REPUBLIKA.CO.ID, JAKARTA -- Mantan pimpinan Komisi Pemberantasan Korupsi Tumpak Hatorangan Panggabean menilai pelimpahan suatu kasus di KPK kepada lembaga penegak hukum lain harus didahului dengan gelar perkara.
"Termasuk juga dalam penyerahan kasus dugaan tindak pidana korupsi terkait transaksi-transaksi mencurigakan dengan tersangka Komisaris Jenderal (Komjen) Pol Budi Gunawan dari KPK ke Kejaksaan, kata Tumpak di gedung KPK, Jakarta, Rabu (4/3).
"Sebelum dilimpahkan ke sana, harus pertama-tama dilakukan gelar bersama dulu mengenai kasus itu, begitu," kata Tumpak.
Tumpak mengungkapkan hal itu seusai bertemu dengan pimpinan KPK dan mantan pimpinan serta penasihat antara lain Busyro Muqoddas (pimpinan 2010-2014), Erry Riyana Hardjapamekas (pimpinan 2003-2007), Haryono Umar (pimpinan 2007-2011), Abdullah Hehamahua (penasihat 2005-2013) dan Said Zainal Abidin (penasihat 2009-2013).
"Saya kira belum (gelar perkara) karena penyerahannya juga belum, toh," ungkap Tumpak.
Namun Tumpak menilai bahwa pelimpahan kasus Budi Gunawan merupakan hal yang tepat karena berdasarkan Undang-undang.
"Kalau pendapat saya memang saya pikir kasus BG dilimpahkan ke kejaksaan itu suatu hal yang berdasarkan ketentuan UU, jadi tepat menurut saya karena UU No 30 tahun 2002 memberikan kemungkinan untuk melimpahkan kasus itu ke Kejaksaan tetapi tentunya ada MoU kita sejak zaman saya sudah ada," ungkap Tumpak.
Namun opsi mengenai pelimpahan kasus BG dari kejaksaan ke Bareskrim Polri, menurut pimpinan KPK periode 2003-2007 dan plt pimpinan 2009-2010 itu merupakan hak kejaksaan. "Nanti kejaksaan lah yang menilai setelah dilakukan gelar bersama.
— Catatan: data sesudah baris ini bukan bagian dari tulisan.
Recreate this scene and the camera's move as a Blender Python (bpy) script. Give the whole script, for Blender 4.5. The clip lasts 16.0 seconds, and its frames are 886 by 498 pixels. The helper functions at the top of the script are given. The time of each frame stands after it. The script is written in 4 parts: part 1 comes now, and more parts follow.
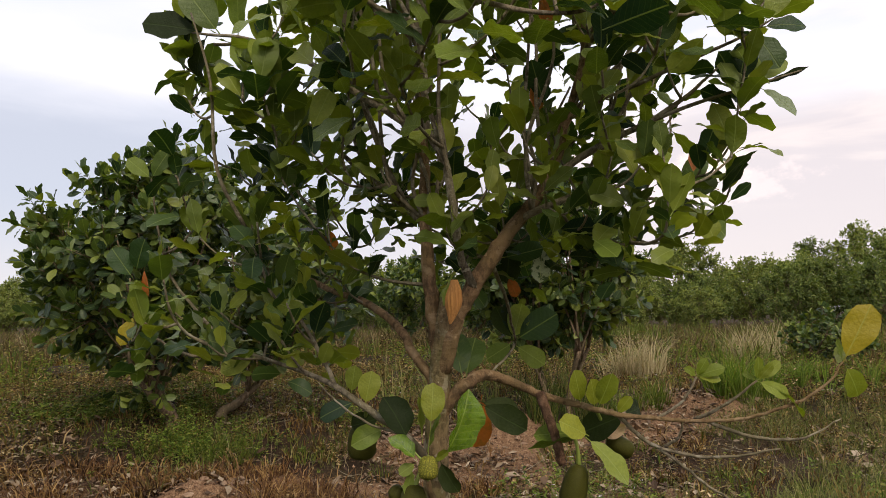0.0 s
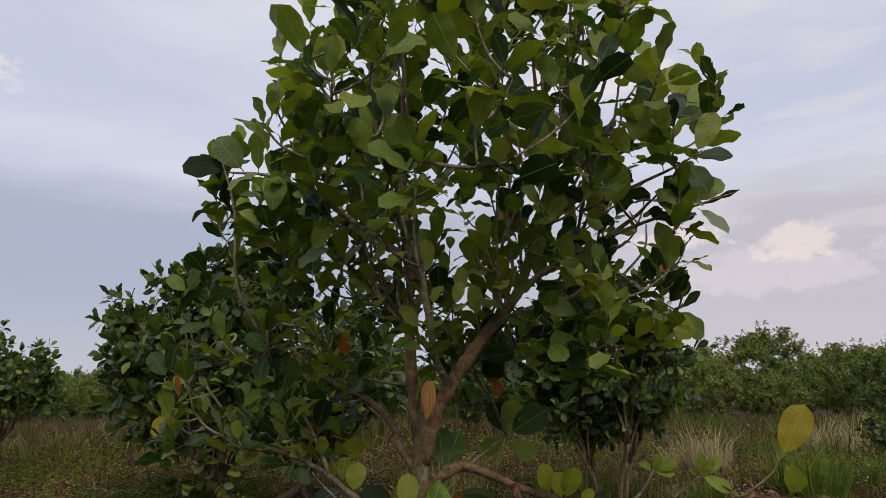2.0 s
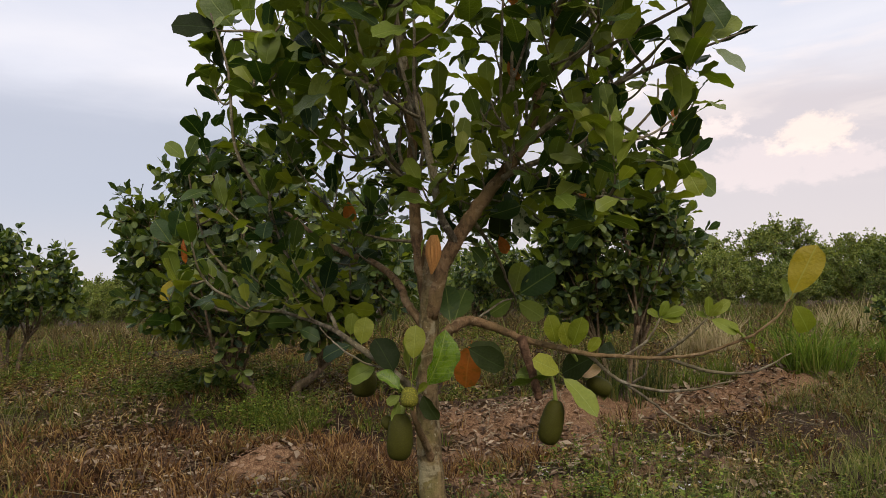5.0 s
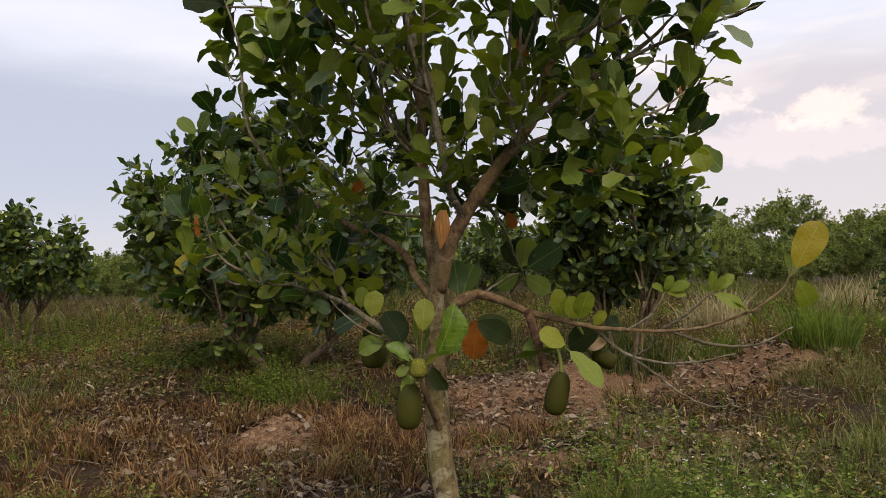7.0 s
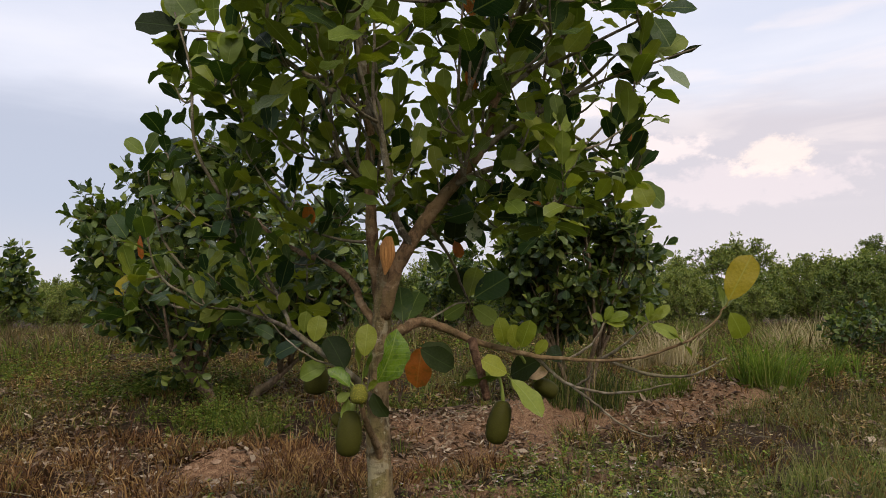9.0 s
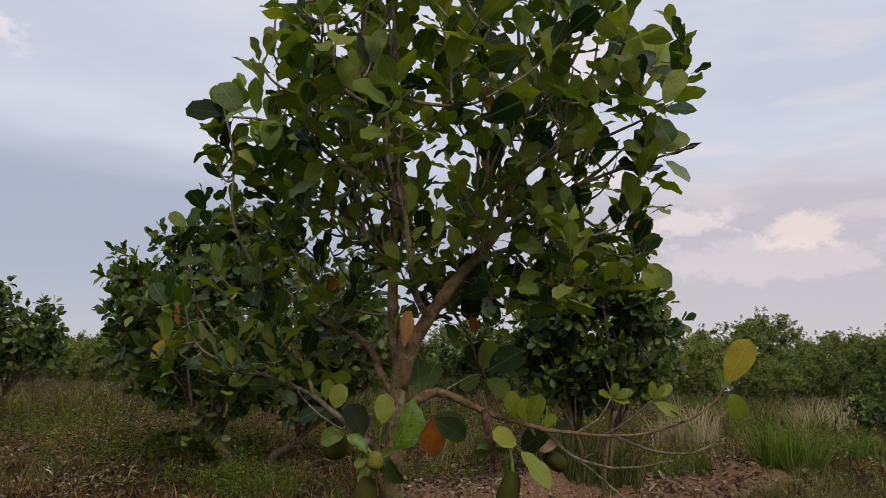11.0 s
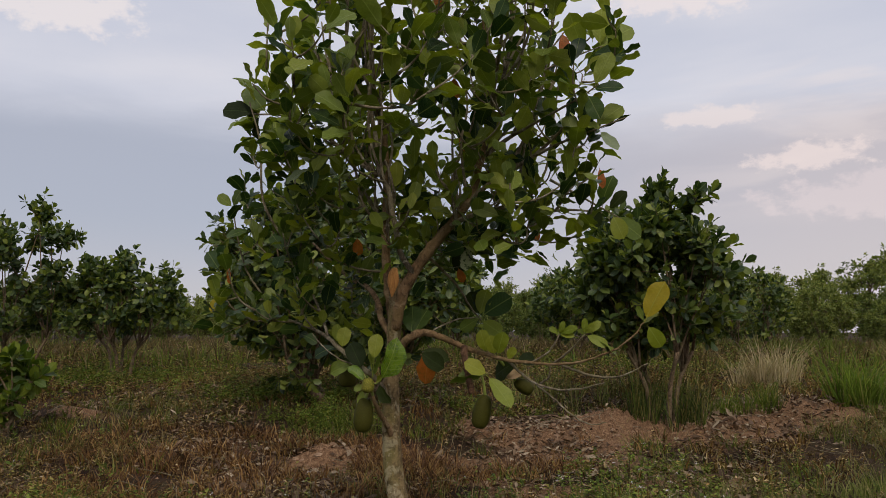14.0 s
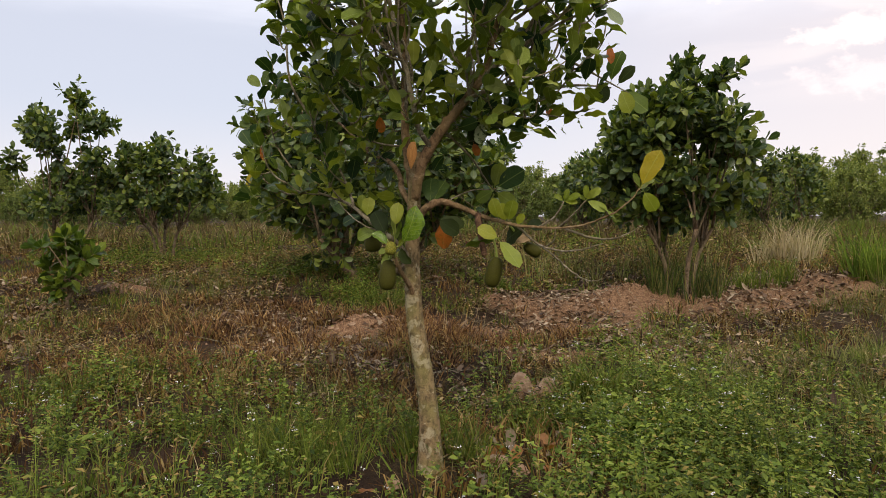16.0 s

Itu memang menurut ketentuan. Saya pikir itu nanti dilakukan," tambah Tumpak.
Dengan tiga orang plt pimpinan baru dan pelimpahan kasus BG, Tumpak menilai bahwa KPK tetap bersemangat dalam pemberantasan korupsi.
"KPK tetap bersemangat melakukan pemberantasan korupsi, saya kira tidak bicara soal lemah, memang itu ketentuan UU yaitu dalam pasal 44 ayat 4 UU No 30 tahun 2002. Masalahnya, karena ada putusan praperadilan yang menyatakan penyidikan KPK itu tidak sah makanya kita tidak bisa berbuat apa-apa," tambah Tumpak.
Karena berdasarkan putusan praperadilan pada 16 Februari 2015 itu menyatakan bahwa surat perintah penyidikan nomor 03/01/01/2015 tanggal 12 Januari 2015 yang menetapkan Budi Gunawan sebagai tersangka oleh KPK tidak sah dan tidak berdasar atas hukum karenanya penetapan perkara tak punya kekuatan hukum mengikat, maka Tumpak menilai kasus tersebut mengalami kemunduran.
"Oleh karena itu, kasusnya menjadi mundur, masih di tingkat penyelidikan. Kalau dalam tingkat penyelidikan, apabila KPK menemukan dua alat bukti yang cukup, maka KPK bisa menyidik sendiri atau melimpahkan ke instansi penegak hukum lain, dalam hal ini kejaksaan. Saya pikir ini hal yang benar," jelas Tumpak.
Karena kasus tersebut sudah mundur, maka meski KPK mengajukan Peninjauan Kembali (PK), maka hal itu tidak mengubah kelanjutan kasus BG.
"PK saya pikir tidak menghalangi, KPK tetap bisa melakukan PK, tapi sprindiknya sudah mundur, sudah dianggap tidak sah maka dilimpahkan ke kejaksaan. PK itu hanya memperbaiki putusan praperadilan kalau dianggap putusan itu terjadi penyelundupan hukum," tegas Tumpak.
Keputusan bahwa KPK melimpahkan kasus Budi Gunawan ke kejaksaan diambil pada Ahad (1/3) sore. Oleh Kejaksaan ada kemungkinan kasus tersebut akan diserahkan ke Bareskrim Polri karena pada 2010 sudah pernah melakukan penyelidikan terhadap kasus yang sama meski hasil penyelidikan Polri menetapkan Budi Gunawan bersih.